**Set exercise:**
Find each line with "scene" and copy it.
* * * * * * *
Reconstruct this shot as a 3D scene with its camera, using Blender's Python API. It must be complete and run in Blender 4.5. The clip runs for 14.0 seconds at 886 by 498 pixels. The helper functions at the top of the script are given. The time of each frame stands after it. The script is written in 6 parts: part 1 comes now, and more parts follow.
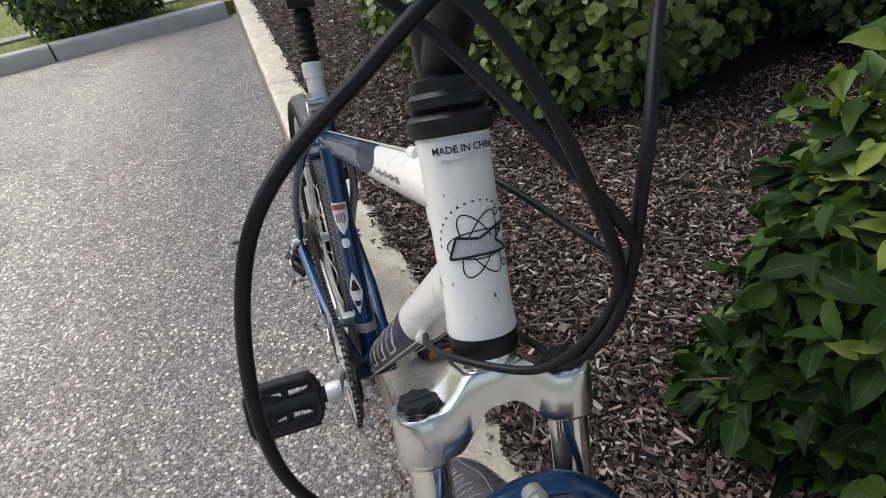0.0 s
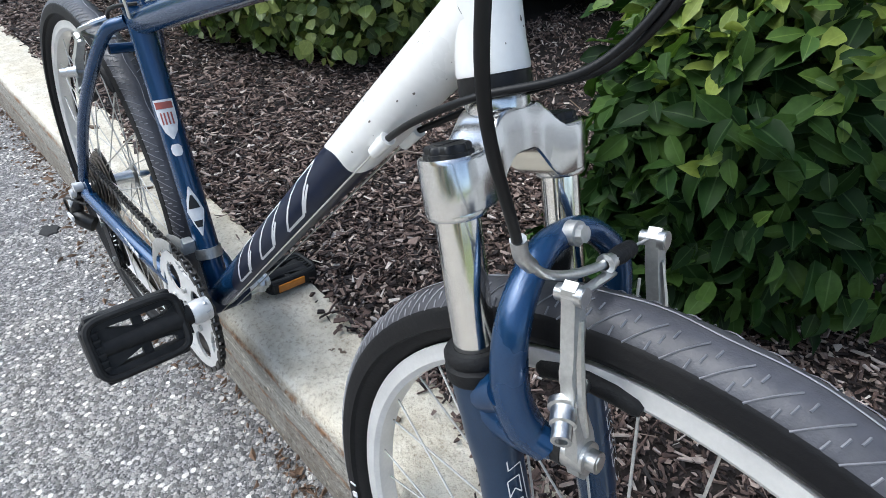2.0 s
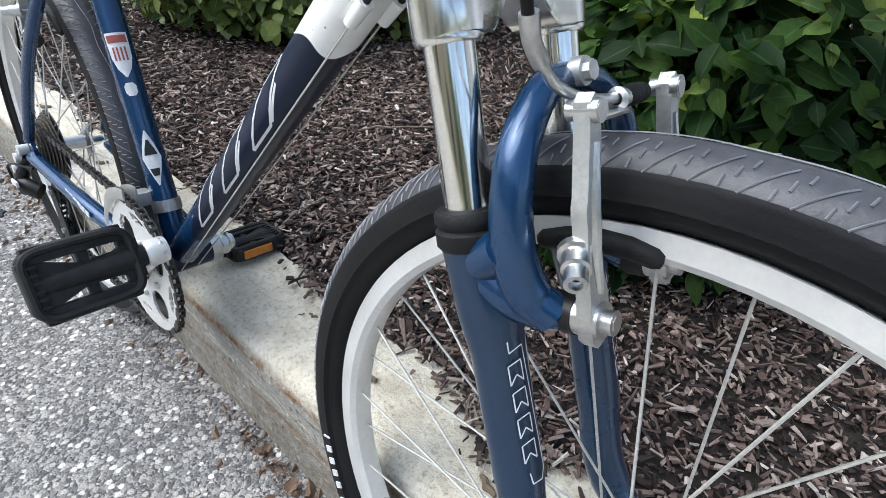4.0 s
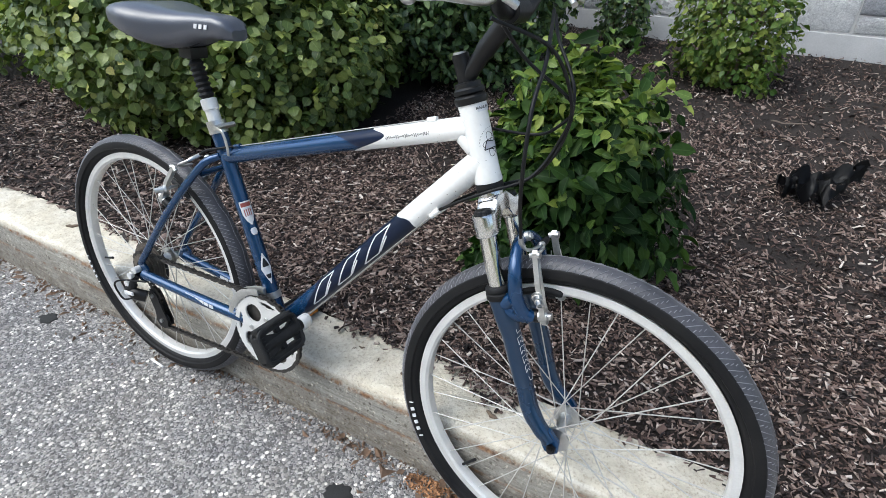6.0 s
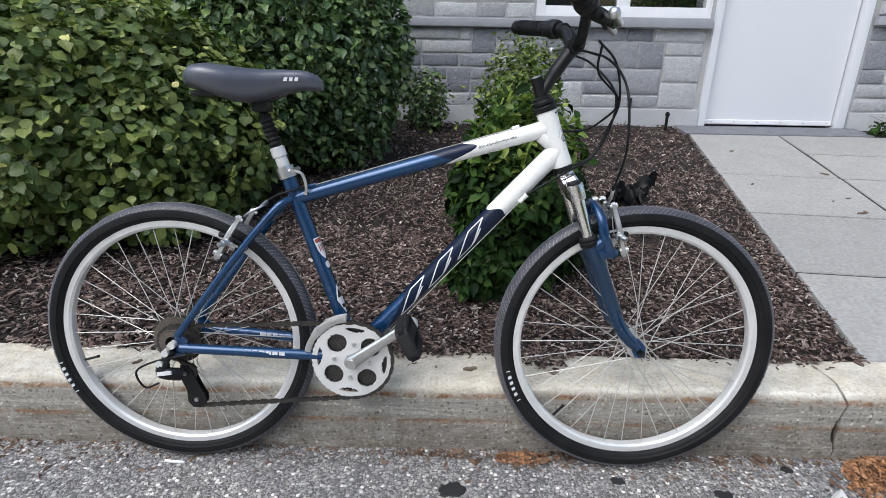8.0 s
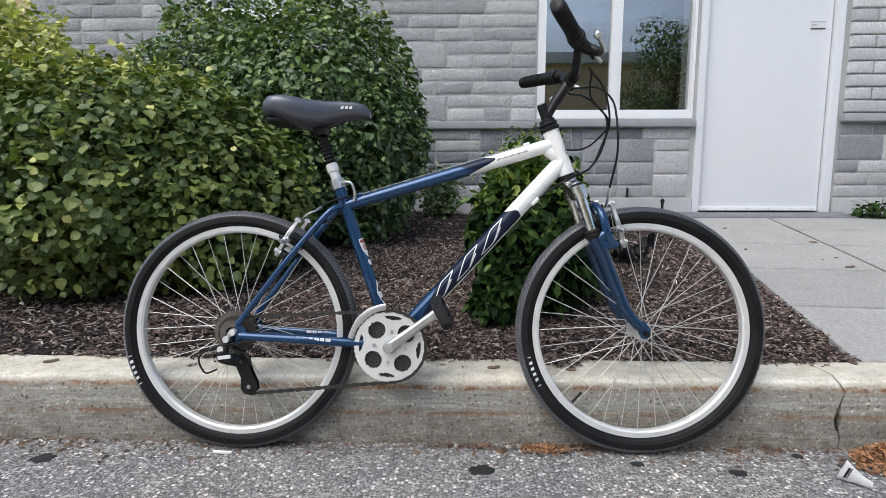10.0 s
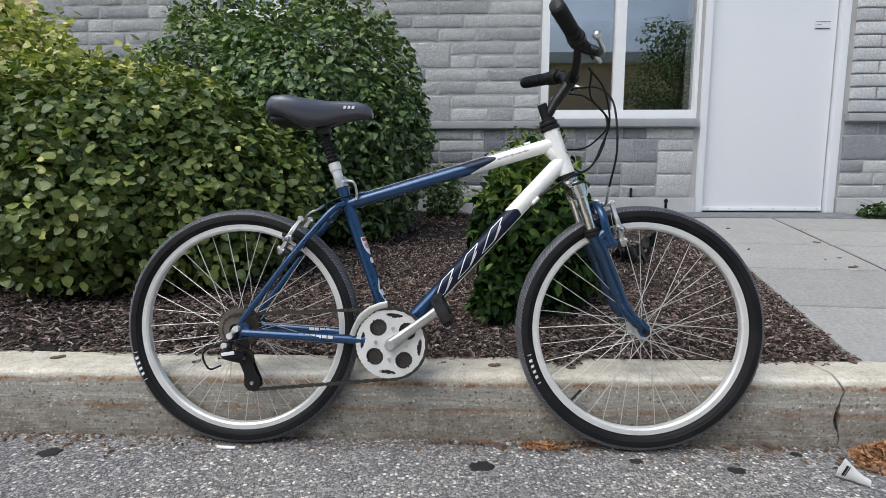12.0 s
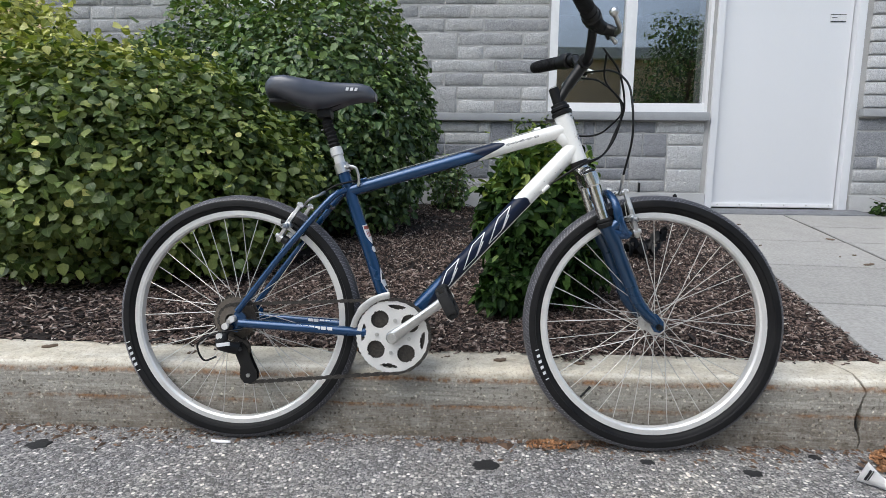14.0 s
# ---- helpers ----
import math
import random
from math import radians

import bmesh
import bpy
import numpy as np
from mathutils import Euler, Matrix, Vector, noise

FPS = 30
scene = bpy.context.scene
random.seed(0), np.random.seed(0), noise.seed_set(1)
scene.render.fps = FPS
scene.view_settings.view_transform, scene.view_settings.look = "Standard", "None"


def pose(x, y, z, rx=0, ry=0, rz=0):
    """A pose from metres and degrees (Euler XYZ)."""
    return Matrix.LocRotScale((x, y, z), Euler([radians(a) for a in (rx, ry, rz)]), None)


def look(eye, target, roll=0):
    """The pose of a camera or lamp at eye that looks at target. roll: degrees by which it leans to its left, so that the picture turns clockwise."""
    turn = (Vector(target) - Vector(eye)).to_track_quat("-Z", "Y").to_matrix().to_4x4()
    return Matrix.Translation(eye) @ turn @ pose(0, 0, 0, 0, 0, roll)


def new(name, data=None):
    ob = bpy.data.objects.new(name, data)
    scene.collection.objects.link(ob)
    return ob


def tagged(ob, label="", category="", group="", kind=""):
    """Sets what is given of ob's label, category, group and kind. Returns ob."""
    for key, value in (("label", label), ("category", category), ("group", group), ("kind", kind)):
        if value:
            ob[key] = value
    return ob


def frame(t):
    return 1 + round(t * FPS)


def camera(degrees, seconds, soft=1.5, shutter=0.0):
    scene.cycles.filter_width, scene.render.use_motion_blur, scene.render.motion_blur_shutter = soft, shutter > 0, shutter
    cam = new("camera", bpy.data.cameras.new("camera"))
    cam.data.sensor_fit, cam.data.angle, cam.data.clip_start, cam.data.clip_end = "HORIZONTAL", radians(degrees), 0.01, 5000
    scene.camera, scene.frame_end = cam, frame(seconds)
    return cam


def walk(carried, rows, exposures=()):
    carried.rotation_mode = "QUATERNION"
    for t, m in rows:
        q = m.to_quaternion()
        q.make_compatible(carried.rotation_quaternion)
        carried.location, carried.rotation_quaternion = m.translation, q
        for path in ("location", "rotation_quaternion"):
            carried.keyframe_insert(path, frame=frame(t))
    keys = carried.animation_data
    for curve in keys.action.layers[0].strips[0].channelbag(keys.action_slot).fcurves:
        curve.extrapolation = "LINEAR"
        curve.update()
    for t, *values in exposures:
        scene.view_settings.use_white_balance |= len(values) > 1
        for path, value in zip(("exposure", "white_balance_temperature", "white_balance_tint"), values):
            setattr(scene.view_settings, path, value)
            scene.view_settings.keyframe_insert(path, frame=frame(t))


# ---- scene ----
cam = camera(77.8, 14.0, 0.65)
METRES, EYE, TILT, LEAN, TURN = 8.0, 1.5, 0.0, 0.0, 0.0
PATH = [
    (0, (1.147, 0.022, 0.999), (-0.441, 0.465, -0.133), -9.6),
    (0.5, (1.191, -0.002, 0.987), (-0.39, 0.477, -0.142), -8.6),
    (1, (1.191, -0.062, 0.957), (-0.327, 0.504, -0.216), -5.4),
    (1.5, (1.139, -0.127, 0.898), (-0.237, 0.707, -0.29), -1.4),
    (2, (1.11, -0.145, 0.865), (-0.023, 0.986, -0.334), 0.9),
    (2.5, (1.108, -0.144, 0.845), (0.005, 1.029, -0.34), 0.5),
    (3, (1.105, -0.139, 0.845), (0.008, 1.033, -0.348), -0.2),
    (3.5, (1.114, -0.161, 0.787), (0.019, 1.055, -0.364), 1.3),
    (3.7, (1.111, -0.164, 0.753), (0.021, 1.059, -0.394), 2.0),
    (5.8, (1.223, -0.527, 1.09), (0.327, 0.873, -0.023), 2.3),
    (6, (1.216, -0.64, 1.123), (0.415, 0.86, 0.07), 1.6),
    (6.5, (1.225, -0.818, 1.137), (0.495, 0.776, 0.175), -0.5),
    (7, (1.212, -1.025, 1.155), (0.644, 0.675, 0.268), 1.0),
    (7.5, (1.014, -1.11, 1.124), (0.641, 0.67, 0.291), 1.5),
    (8, (0.644, -1.114, 0.993), (0.627, 0.765, 0.308), 1.0),
    (8.5, (0.566, -1.218, 0.788), (0.592, 0.742, 0.393), 0.9),
    (9, (0.597, -1.314, 0.741), (0.564, 0.663, 0.445), 0.5),
    (11.5, (0.605, -1.421, 0.743), (0.549, 0.563, 0.499), -0.1),
    (12, (0.611, -1.413, 0.739), (0.544, 0.57, 0.484), 0.1),
    (12.5, (0.616, -1.387, 0.725), (0.543, 0.594, 0.466), 0.0),
    (13, (0.62, -1.365, 0.713), (0.536, 0.616, 0.449), 0.1),
    (13.5, (0.619, -1.357, 0.714), (0.53, 0.622, 0.435), 0.5),
    (14, (0.606, -1.354, 0.715), (0.525, 0.625, 0.444), 0.7),
]
walk(cam, [(t, look(eye, target, roll)) for t, eye, target, roll in PATH], exposures=((0.0, 0.30, 6500, 9), (1.5, 0.76, 6150, 7), (2.0, 0.8, 5900, 5), (2.5, 0.97, 5900, 5), (3.5, 0.92, 5950, 5), (6.5, 0.69, 6050, 5), (7.5, 0.56, 6050, 6), (8.0, 0.45, 6050, 8), (9.0, 0.51, 6150, 8), (11.5, 0.27, 6200, 7), (12.5, 0.31, 6200, 7), (14.0, 0.36, 6200, 7)))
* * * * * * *
**Output of the task:**
Reconstruct this shot as a 3D scene with its camera, using Blender's Python API. It must be complete and run in Blender 4.5. The clip runs for 14.0 seconds at 886 by 498 pixels. The helper functions at the top of the script are given. The time of each frame stands after it. The script is written in 6 parts: part 1 comes now, and more parts follow.
scene = bpy.context.scene
scene.render.fps = FPS
scene.view_settings.view_transform, scene.view_settings.look = "Standard", "None"
    scene.collection.objects.link(ob)
    scene.cycles.filter_width, scene.render.use_motion_blur, scene.render.motion_blur_shutter = soft, shutter > 0, shutter
    scene.camera, scene.frame_end = cam, frame(seconds)
        scene.view_settings.use_white_balance |= len(values) > 1
            setattr(scene.view_settings, path, value)
            scene.view_settings.keyframe_insert(path, frame=frame(t))
# ---- scene ----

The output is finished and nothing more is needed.